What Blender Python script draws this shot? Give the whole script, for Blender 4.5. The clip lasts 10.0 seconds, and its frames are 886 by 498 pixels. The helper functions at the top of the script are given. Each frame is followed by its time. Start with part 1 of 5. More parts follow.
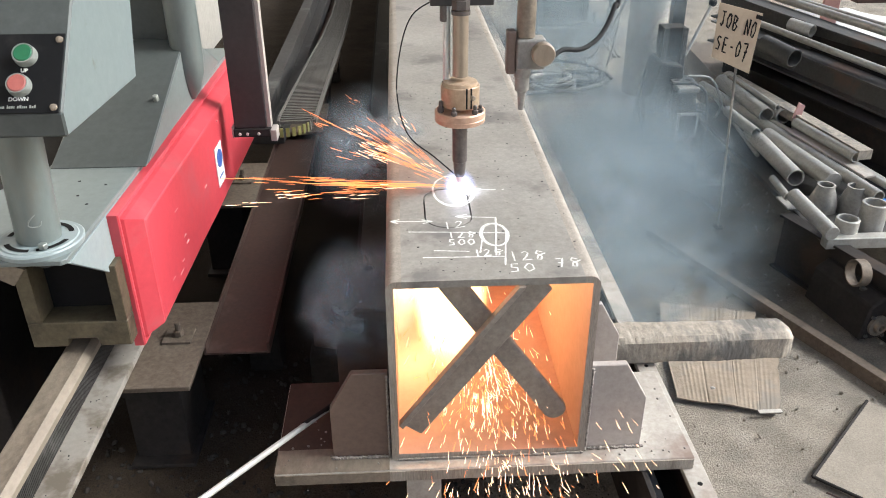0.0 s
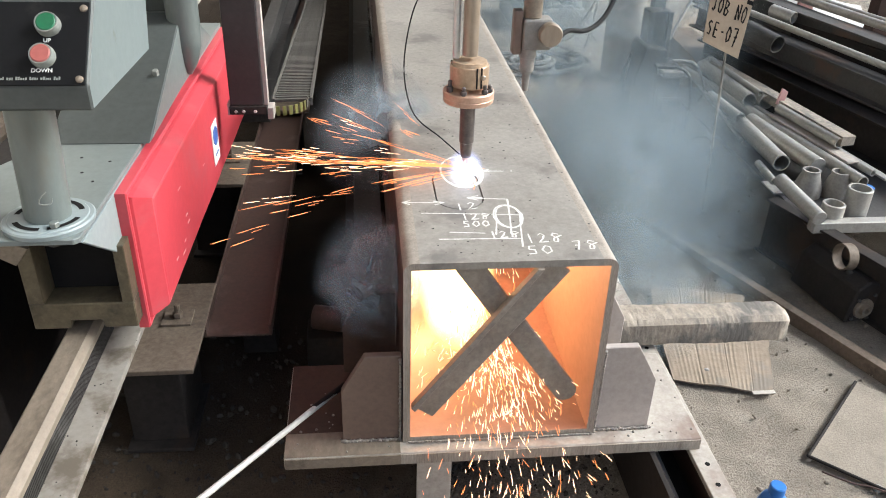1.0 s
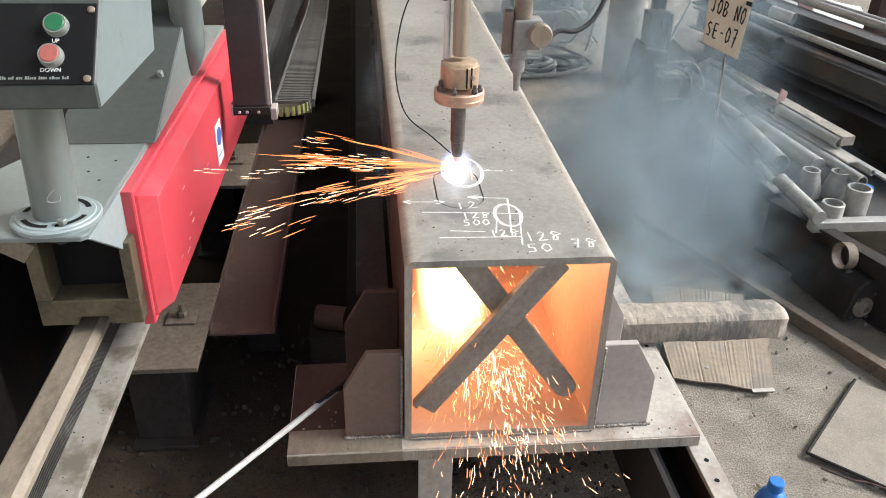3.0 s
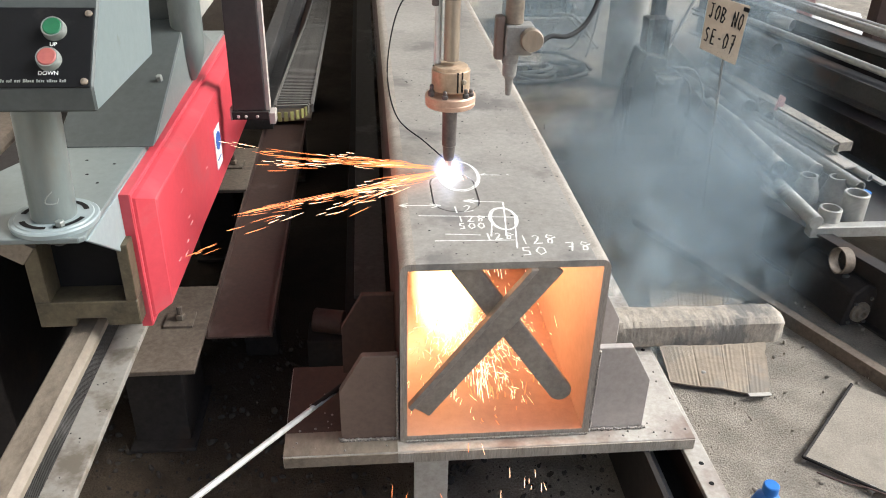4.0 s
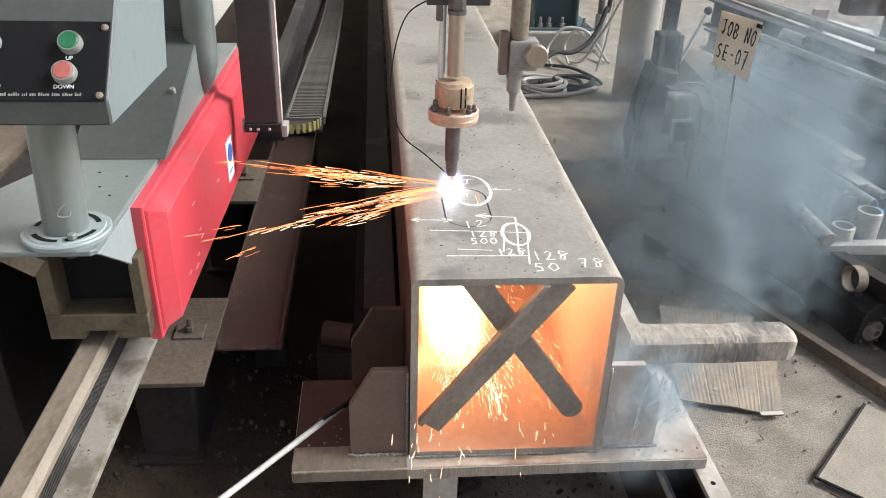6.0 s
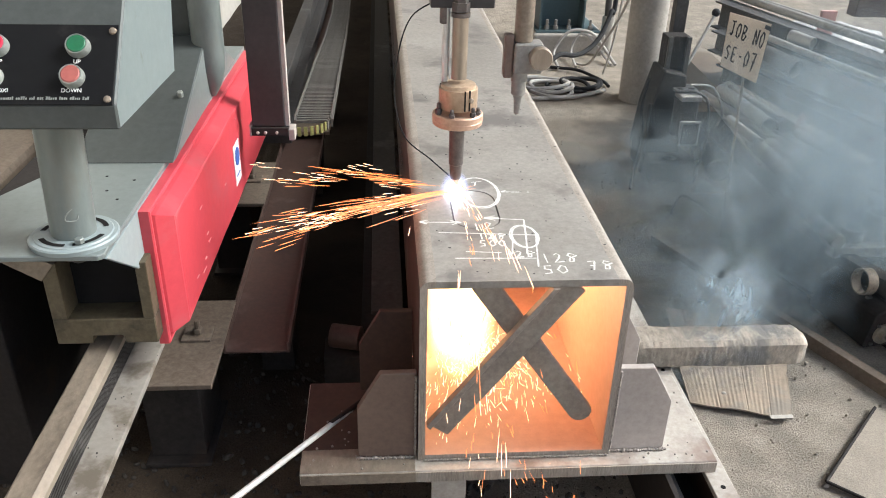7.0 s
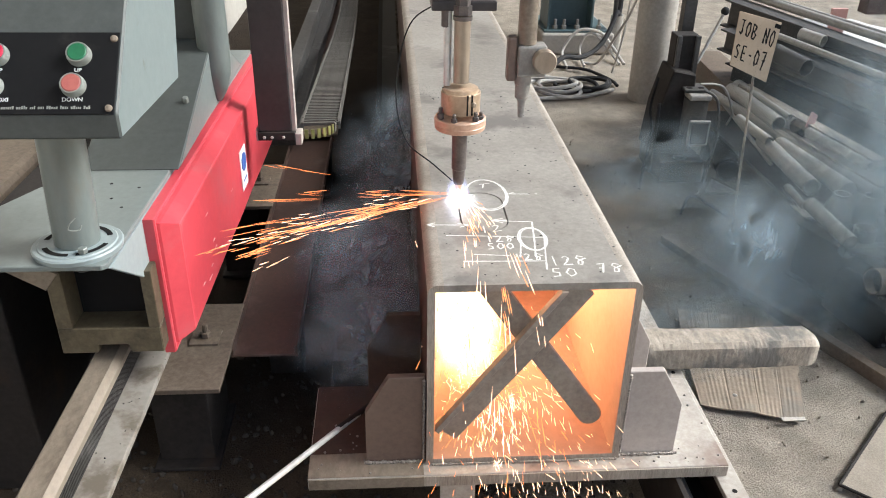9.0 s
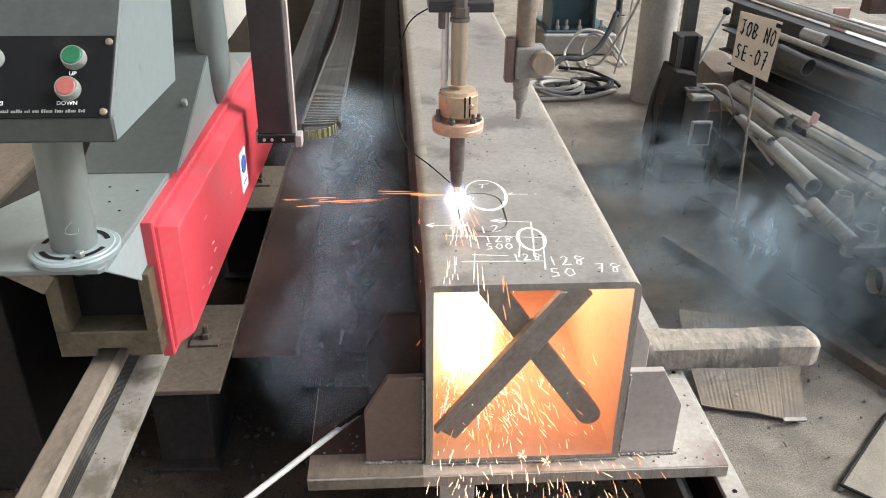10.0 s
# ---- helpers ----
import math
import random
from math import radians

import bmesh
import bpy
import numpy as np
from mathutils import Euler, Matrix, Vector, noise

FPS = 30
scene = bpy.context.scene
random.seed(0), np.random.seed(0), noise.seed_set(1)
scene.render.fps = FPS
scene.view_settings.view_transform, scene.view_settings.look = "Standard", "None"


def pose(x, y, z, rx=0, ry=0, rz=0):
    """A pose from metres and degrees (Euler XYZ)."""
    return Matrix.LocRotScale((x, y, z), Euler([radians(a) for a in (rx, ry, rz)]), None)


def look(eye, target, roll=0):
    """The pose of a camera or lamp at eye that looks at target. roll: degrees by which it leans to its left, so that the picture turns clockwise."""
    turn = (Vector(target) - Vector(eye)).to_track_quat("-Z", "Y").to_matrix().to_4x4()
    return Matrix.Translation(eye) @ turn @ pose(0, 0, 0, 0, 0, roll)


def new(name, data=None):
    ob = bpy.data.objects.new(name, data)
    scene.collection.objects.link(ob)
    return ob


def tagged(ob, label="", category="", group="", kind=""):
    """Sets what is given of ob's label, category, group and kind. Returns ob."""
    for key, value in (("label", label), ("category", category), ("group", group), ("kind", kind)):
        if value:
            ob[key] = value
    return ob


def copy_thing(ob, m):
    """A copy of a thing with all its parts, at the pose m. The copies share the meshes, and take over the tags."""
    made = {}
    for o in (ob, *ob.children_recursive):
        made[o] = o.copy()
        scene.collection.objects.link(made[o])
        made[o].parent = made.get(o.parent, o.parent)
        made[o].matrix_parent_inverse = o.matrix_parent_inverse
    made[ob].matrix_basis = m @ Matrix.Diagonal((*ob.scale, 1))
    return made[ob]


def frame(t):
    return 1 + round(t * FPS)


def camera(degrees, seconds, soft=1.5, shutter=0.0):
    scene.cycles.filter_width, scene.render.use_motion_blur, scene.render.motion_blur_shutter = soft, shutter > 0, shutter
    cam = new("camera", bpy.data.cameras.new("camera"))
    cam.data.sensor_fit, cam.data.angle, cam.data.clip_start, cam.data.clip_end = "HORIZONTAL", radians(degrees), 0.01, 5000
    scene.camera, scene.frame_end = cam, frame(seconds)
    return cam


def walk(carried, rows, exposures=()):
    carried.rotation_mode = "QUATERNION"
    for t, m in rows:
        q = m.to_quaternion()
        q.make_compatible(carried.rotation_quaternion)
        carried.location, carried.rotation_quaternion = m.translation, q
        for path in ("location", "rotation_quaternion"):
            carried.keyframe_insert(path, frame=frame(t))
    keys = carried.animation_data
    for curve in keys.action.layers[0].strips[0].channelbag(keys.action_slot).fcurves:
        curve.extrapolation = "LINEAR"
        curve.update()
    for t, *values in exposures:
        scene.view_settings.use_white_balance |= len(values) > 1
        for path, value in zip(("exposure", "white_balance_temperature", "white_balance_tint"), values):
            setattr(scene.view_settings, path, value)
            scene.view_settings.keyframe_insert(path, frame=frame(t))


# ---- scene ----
cam = camera(57.8, 10.0, 1.0)
PATH = [
    (0, (-0.161, -1.256, 1.402), (-0.067, 0.497, 0.445), -0.2),
    (0.5, (-0.231, -1.243, 1.396), (-0.069, 0.489, 0.41), 1.4),
    (1, (-0.269, -1.234, 1.392), (-0.074, 0.49, 0.397), 1.8),
    (1.5, (-0.279, -1.229, 1.392), (-0.08, 0.494, 0.396), 1.8),
    (2, (-0.275, -1.238, 1.392), (-0.08, 0.486, 0.398), 1.7),
    (2.5, (-0.273, -1.246, 1.394), (-0.082, 0.479, 0.401), 1.6),
    (4, (-0.253, -1.268, 1.394), (-0.072, 0.469, 0.418), 1.5),
    (4.5, (-0.254, -1.267, 1.396), (-0.076, 0.474, 0.426), 1.6),
    (5, (-0.253, -1.266, 1.396), (-0.081, 0.48, 0.437), 1.7),
    (5.5, (-0.257, -1.262, 1.398), (-0.088, 0.487, 0.443), 1.8),
    (7, (-0.267, -1.254, 1.394), (-0.117, 0.502, 0.448), 1.6),
    (7.5, (-0.264, -1.252, 1.396), (-0.12, 0.504, 0.45), 1.4),
    (8, (-0.263, -1.249, 1.398), (-0.124, 0.507, 0.451), 1.3),
    (8.5, (-0.265, -1.243, 1.395), (-0.132, 0.514, 0.449), 1.2),
    (9, (-0.263, -1.243, 1.395), (-0.136, 0.515, 0.448), 1.0),
    (9.5, (-0.259, -1.244, 1.395), (-0.136, 0.514, 0.449), 0.9),
    (10, (-0.252, -1.246, 1.394), (-0.136, 0.514, 0.45), 0.7),
]
walk(cam, [(t, look(eye, target, roll)) for t, eye, target, roll in PATH], [(0, 0.93, 6150, 5), (10, 0.93, 6150, 5)])

# ---- world, sun and exposure ----
world = bpy.data.worlds.new("World")
scene.world = world
world.use_nodes = True
wn = world.node_tree.nodes
sky = wn.new("ShaderNodeTexSky")
sky.sky_type = "NISHITA"
sky.sun_disc = False
sky.sun_elevation = radians(38)
sky.sun_rotation = radians(88)
sky.air_density, sky.dust_density, sky.ozone_density = 1.0, 4.0, 1.0
wn["Background"].inputs["Strength"].default_value = 0.165
world.node_tree.links.new(sky.outputs["Color"], wn["Background"].inputs["Color"])
scene.cycles.transparent_max_bounces = 72

sun_data = bpy.data.lights.new("sun", "SUN")
sun_data.energy, sun_data.angle, sun_data.color = 2.4, radians(20), (0.95, 0.98, 1.0)
sun = new("sun", sun_data)
sun.matrix_world = look((7.0, 1.0, 5.6), (0.5, 0.8, 0))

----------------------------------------

Problem requirements → Proceeding from the line containing "return Matrix.LocRotScale((x, y, z), Euler([radians(a)" through the line containing "turn = (Vector(target)", transcribe the lines above exactly, both end lines included.

Result of this task →
    return Matrix.LocRotScale((x, y, z), Euler([radians(a) for a in (rx, ry, rz)]), None)


def look(eye, target, roll=0):
    """The pose of a camera or lamp at eye that looks at target. roll: degrees by which it leans to its left, so that the picture turns clockwise."""
    turn = (Vector(target) - Vector(eye)).to_track_quat("-Z", "Y").to_matrix().to_4x4()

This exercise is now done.